The first person to stay on Mars could be alive as NASA's chief scientist Jim Green declared the space agency's plans to send someone to the Red Planet by the year 2040.
Earlier the 'building blocks of life' were uncovered on Mars as life on Earth's neighbouring planet seems to be becoming closer to reality, he claimed.
”Now, we see Mars is an even better location for having past life. It’s just getting better and better," the scientist said.
An extensive research shows Mars is the most Earth-like planet in our entire solar system.
The planet with a bit more research could offer humans a 'brand new life with brand new vistas,' Mr Green said.
NASA is planning to send someone to the Red Planet by 2040 but the decision would depend on NASA being able to find a way to land a 10-ton vehicle on the surface of the Mars.

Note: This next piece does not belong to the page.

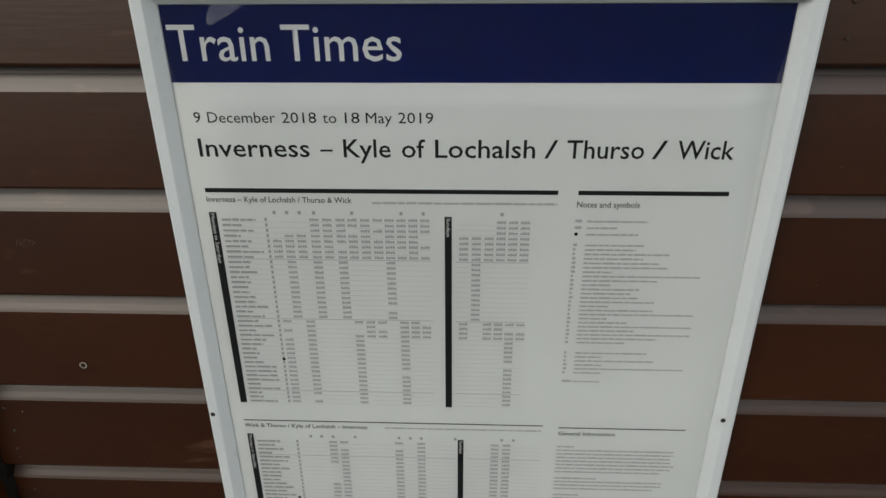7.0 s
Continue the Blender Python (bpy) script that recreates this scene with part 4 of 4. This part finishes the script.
# ---- behind the camera: what the glass and the gloss paint mirror ----
def lamp_post():
    base = Vector((-8.80, -8.16, GROUND))
    p = thing("street_lamp", "grey steel platform lamp post with flat lantern", "street lamp", at=base)
    part("column", tube(tube(bmesh.new(), (0, 0, -0.1), (0, 0, 1.1), 0.06, 0.055, 14), (0, 0, 1.1), (0, 0, 4.06), 0.034, 0.028, 14), GALV, p)
    part("bracket", tube(bmesh.new(), (0.02, -0.01, 4.03), (-0.12, 0.09, 4.08), 0.03, 0.026, 10), GALV, p)
    head = boxed(-0.46, -0.02, -0.075, 0.075, -0.022, 0.03, 0.012)
    bmesh.ops.transform(head, matrix=pose(0, 0, 4.06, 0, 11, -40), verts=head.verts)
    part("lantern", head, GALV, p)
    s = thing("platform_sign", "small white platform sign fixed to the lamp post", "sign", at=base + Vector((0, 0, 2.44)))
    pl = boxed(-0.23, 0.23, -0.010, 0.010, -0.15, 0.15, 0.005)
    bmesh.ops.transform(pl, matrix=pose(0.0, 0.0, 0, 0, 0, -40) @ pose(0, 0.052, 0), verts=pl.verts)
    part("plate", pl, PLATE, s)
    bar = bmesh.new()
    box(bar, -0.06, 0.11, 0.0, 0.003, 0.03, 0.075)
    box(bar, -0.10, 0.10, 0.0, 0.003, -0.06, -0.045)
    bmesh.ops.transform(bar, matrix=pose(0.0, 0.0, 0, 0, 0, -40) @ pose(0, 0.064, 0), verts=bar.verts)
    part("wording_bars", bar, GREY_INK, s)


lamp_post()


def bare_tree(at, height, seed):
    r = random.Random(seed)
    t = thing("tree", "bare leafless tree on the hillside", "tree", group="bare trees", at=at)
    part("trunk", tube(bmesh.new(), (0, 0, -0.5), (0.01 * height, 0, 0.55 * height), 0.022 * height, 0.010 * height, 8), BARK, t)
    limbs, twigs = bmesh.new(), bmesh.new()

    def spread(bm, a, way, length, rad, depth):
        """A bough bent in three lengths, with side shoots."""
        for k in range(3):
            way = (way + Vector((r.uniform(-0.3, 0.3), r.uniform(-0.3, 0.3), r.uniform(-0.05, 0.25)))).normalized()
            b = a + way * length / 3
            tube(bm, a, b, rad * (1 - 0.2 * k), rad * (0.8 - 0.2 * k), 4)
            if depth:
                for i in range(2):
                    side = (way + Vector((r.uniform(-1, 1), r.uniform(-1, 1), r.uniform(-0.2, 0.7)))).normalized()
                    spread(twigs, b, side, length * r.uniform(0.35, 0.6), rad * 0.55, depth - 1)
            a = b
    for i in range(11):
        turn, up = radians(33 * i * 2.5), r.uniform(0.45, 1.7)
        way = Vector((math.cos(turn), math.sin(turn), up)).normalized()
        spread(limbs, Vector((0, 0, height * r.uniform(0.16, 0.5))), way, height * r.uniform(0.38, 0.55), height * 0.0085, 2)
    part("limbs", limbs, BARK, t)
    part("twigs", twigs, BARK, t)


for az, dist, tall, seed in ((-145.6, 560.0, 22.0, 2), (-146.6, 565.0, 19.0, 5), (-144.8, 568.0, 20.0, 4), (-144.1, 566.0, 15.0, 3), (-141.8, 570.0, 15.0, 7)):
    way = toward(az)
    spot = Vector((-1 + way.x * dist, way.y * dist, 0))
    bare_tree((spot.x, spot.y, GROUND + land_height(spot.x, spot.y) - 0.8), tall, seed)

The space agency is only able to land a 1-ton vehicle and are yet to work out a way to take off from Mars.
"Sometime in the next decade, we plan to blast off the surface of Mars and return," said Mr Green to a leading US daily.
However, humans would need to wear space suits due to the extreme weather on Mars. The air also consist mostly of carbon dioxide, which is harmful for humans.
If the plan is successful in the coming decades, then human beings would need to prepare themselves for dust storms every six months.
"The people that would go there are real pioneers.” Mr Green said.
People will need to farm and establish a food source in order to survive, with scientists believing that asparagus, beans and potatoes are viable crops to grow on Mars.
Housing and infrastructure would also need to be built in order to survive. Mr Green concluded by stating that 3D printers might be able to use dust on the planet to create habitats.